In the middle of the Lesser Sunda Islands, in the Flores Sea, lies the island of Sumbawa. It’s a magical island, beautiful, traditional, and one of Indonesia’s best preserved. And the warm, turquoise waters surrounding it are a relaxing 90 F.
Surfers and divers have been coming here since the 1960s; it’s a mecca for both sports. They stay for months, returning lean, tan, and relaxed. When their friends back home ask where they’ve been, they often lie and say Bali…
But this island’s days as a secret paradise are coming to an end. Recently-signed maritime protection treaties and plans for a festival to celebrate all things Sumbawan will soon put it on tourist radars. But you can still get here before it goes mainstream.

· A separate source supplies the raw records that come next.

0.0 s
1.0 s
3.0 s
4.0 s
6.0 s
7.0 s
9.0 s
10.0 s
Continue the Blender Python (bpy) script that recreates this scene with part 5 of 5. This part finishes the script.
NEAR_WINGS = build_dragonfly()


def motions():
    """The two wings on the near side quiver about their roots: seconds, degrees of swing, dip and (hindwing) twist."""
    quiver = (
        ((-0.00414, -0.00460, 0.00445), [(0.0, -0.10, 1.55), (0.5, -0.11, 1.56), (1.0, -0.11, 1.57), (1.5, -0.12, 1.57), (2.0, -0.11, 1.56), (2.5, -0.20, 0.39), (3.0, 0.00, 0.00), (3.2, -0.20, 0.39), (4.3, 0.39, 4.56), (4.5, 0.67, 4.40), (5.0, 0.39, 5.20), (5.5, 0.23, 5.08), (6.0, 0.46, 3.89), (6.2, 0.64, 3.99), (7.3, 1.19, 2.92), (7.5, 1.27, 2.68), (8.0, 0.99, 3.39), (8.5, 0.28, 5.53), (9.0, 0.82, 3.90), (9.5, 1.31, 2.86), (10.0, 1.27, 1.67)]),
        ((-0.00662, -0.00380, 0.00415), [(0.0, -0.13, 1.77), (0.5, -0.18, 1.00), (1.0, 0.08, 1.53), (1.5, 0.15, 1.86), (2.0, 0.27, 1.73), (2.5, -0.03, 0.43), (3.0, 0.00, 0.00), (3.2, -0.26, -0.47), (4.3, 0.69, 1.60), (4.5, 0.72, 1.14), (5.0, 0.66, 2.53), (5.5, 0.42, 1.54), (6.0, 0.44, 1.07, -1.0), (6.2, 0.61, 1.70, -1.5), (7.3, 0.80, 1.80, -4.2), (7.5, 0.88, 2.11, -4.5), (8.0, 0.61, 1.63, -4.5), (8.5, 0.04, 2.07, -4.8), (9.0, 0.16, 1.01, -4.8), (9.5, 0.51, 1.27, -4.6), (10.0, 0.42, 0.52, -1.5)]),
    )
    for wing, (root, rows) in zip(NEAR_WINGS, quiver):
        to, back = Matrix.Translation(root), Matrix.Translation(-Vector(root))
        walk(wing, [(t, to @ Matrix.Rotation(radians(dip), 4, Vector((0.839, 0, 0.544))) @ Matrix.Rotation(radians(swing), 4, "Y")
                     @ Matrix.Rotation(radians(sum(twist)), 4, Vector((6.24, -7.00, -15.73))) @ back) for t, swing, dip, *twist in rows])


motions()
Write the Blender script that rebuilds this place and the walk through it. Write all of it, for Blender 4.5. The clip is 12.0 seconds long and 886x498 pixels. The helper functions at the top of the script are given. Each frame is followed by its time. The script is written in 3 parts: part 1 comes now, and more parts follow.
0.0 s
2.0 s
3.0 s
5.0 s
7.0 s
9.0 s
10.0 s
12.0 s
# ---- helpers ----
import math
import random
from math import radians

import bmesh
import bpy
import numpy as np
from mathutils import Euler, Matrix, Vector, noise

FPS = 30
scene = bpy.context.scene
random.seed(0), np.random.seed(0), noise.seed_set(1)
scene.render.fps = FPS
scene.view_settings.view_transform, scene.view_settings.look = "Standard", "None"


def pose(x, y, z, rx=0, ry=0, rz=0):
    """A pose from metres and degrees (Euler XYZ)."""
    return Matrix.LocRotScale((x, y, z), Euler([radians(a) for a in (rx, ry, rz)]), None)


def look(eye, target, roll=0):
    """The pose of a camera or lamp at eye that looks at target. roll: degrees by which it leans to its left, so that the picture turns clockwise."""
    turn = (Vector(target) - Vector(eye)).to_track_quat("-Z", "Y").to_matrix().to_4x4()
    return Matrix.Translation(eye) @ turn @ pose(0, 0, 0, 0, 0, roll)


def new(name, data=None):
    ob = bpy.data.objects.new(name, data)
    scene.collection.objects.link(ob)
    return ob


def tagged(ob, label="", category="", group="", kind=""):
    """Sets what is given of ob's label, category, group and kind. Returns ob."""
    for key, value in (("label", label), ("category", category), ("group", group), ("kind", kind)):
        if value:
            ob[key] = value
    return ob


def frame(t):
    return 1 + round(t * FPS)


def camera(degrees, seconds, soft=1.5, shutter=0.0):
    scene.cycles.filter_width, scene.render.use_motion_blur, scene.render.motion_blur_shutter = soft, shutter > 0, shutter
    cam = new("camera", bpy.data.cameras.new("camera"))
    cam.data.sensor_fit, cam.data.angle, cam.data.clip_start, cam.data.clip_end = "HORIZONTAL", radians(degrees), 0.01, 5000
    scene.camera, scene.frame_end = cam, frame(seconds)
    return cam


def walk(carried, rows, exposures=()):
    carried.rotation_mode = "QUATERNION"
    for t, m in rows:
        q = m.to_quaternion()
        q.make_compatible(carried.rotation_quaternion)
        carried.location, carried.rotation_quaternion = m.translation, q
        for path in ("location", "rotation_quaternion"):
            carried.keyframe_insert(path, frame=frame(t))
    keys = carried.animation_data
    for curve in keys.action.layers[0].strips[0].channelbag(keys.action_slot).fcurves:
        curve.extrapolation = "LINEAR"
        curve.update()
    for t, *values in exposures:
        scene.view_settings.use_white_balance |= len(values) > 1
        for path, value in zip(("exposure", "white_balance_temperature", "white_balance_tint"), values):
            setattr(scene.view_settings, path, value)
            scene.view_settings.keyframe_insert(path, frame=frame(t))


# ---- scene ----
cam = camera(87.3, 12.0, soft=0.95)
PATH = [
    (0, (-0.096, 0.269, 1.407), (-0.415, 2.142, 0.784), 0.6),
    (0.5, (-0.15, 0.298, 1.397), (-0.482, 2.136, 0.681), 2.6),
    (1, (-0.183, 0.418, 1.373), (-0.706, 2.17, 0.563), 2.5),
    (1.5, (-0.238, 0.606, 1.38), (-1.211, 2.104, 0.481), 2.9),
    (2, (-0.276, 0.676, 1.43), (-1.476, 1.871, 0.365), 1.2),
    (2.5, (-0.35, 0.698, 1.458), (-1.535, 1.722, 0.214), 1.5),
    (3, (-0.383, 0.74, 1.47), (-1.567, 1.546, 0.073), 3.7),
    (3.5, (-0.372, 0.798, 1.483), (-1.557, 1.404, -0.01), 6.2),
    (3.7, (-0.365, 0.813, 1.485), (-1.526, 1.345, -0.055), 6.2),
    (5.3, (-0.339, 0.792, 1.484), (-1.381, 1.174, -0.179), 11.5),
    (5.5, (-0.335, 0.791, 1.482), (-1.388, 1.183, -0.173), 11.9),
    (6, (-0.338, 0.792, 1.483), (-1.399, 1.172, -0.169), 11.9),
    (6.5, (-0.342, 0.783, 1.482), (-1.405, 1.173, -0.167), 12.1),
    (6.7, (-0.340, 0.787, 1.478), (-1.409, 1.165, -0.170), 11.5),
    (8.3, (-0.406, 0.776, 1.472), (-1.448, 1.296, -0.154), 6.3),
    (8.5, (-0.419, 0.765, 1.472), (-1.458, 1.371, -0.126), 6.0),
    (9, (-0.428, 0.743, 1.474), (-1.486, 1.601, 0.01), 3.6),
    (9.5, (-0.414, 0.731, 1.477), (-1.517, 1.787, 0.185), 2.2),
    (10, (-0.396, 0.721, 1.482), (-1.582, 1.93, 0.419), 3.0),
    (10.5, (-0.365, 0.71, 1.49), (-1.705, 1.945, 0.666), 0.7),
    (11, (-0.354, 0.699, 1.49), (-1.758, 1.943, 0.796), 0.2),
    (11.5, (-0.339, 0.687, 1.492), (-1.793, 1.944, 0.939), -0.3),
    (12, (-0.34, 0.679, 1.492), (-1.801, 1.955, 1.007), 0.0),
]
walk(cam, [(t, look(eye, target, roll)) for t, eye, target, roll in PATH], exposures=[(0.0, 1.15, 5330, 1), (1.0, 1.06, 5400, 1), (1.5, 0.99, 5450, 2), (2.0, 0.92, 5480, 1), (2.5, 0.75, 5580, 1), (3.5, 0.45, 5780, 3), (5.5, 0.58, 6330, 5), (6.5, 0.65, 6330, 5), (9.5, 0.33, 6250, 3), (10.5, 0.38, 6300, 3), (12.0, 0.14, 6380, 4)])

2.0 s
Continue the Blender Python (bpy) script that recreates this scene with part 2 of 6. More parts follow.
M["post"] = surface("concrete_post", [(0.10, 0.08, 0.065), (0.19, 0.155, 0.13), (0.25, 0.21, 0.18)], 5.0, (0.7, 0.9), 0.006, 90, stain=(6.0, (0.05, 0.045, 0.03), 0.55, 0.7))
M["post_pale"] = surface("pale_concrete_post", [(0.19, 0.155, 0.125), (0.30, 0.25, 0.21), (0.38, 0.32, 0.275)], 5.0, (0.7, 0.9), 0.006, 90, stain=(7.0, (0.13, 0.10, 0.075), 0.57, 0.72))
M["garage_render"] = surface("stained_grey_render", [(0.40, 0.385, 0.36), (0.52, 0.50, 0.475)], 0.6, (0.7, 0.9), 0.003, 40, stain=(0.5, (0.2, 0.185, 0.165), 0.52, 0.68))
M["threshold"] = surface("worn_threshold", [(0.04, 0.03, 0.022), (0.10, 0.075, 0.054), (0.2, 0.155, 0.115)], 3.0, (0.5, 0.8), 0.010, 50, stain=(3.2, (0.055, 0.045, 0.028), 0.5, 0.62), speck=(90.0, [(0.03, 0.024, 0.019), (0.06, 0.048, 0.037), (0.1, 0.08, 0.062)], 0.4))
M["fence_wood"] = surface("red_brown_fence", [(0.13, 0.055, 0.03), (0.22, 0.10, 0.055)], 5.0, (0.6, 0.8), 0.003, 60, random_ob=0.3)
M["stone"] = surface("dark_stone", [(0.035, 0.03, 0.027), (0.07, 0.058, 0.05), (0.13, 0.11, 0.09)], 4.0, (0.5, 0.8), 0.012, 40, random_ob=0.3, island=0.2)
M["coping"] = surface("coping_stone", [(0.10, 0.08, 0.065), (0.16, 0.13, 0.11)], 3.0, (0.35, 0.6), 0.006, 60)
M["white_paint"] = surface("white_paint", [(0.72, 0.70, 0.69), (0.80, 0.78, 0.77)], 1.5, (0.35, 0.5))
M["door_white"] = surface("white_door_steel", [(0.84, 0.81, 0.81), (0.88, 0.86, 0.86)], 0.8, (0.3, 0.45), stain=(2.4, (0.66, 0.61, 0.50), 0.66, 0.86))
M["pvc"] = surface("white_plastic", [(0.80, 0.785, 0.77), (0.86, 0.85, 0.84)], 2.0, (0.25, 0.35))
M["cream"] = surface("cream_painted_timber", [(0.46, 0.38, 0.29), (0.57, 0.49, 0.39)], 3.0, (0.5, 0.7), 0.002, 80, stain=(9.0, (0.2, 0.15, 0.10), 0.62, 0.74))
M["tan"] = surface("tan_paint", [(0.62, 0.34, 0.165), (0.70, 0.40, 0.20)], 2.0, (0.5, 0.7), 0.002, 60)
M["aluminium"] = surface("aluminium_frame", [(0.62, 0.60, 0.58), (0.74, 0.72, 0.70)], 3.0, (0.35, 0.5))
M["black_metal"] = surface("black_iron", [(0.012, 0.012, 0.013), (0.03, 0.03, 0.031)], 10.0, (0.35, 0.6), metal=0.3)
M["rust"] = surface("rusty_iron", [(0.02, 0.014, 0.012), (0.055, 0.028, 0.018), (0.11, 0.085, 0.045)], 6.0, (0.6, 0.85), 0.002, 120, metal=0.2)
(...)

Sumbawa’s north and central coasts are where the diving, snorkeling, and swimming take place. The south and southwest of the island are where the surfers head.
The north coast also has the capital, Sumbawa Besar, with its airport. But don’t linger in the capital, because the action is elsewhere…
The south and southwest have the big surf, and the tiny towns of Maluk, Luniuk, and Sekongkang cater to the surfers, who arrive by the VW Beetle-load. This part of the island isn’t easy to reach, as the roads are unsealed. But the pickup trucks, which act as buses, and the four-wheel-drives, which attack the roads in low gear, will get you there.
Eastern Sumbawa is pristine, and the hikes in and around the area are simply stunning. Bima City—the island’s largest city, with a population of 142,000—is here. The Bima, as the locals call themselves, can trace their ancestry back to the 11th century.
There are two ways you can get to Sumbawa, Indonesia. Boats from Lombok Island are still a popular way in, landing at Poto Tano. It takes around an hour. You can also fly to the capital, Sumbawa Besar, as well as to Bima on the island’s east coast. Flight time from Bali is just under an hour.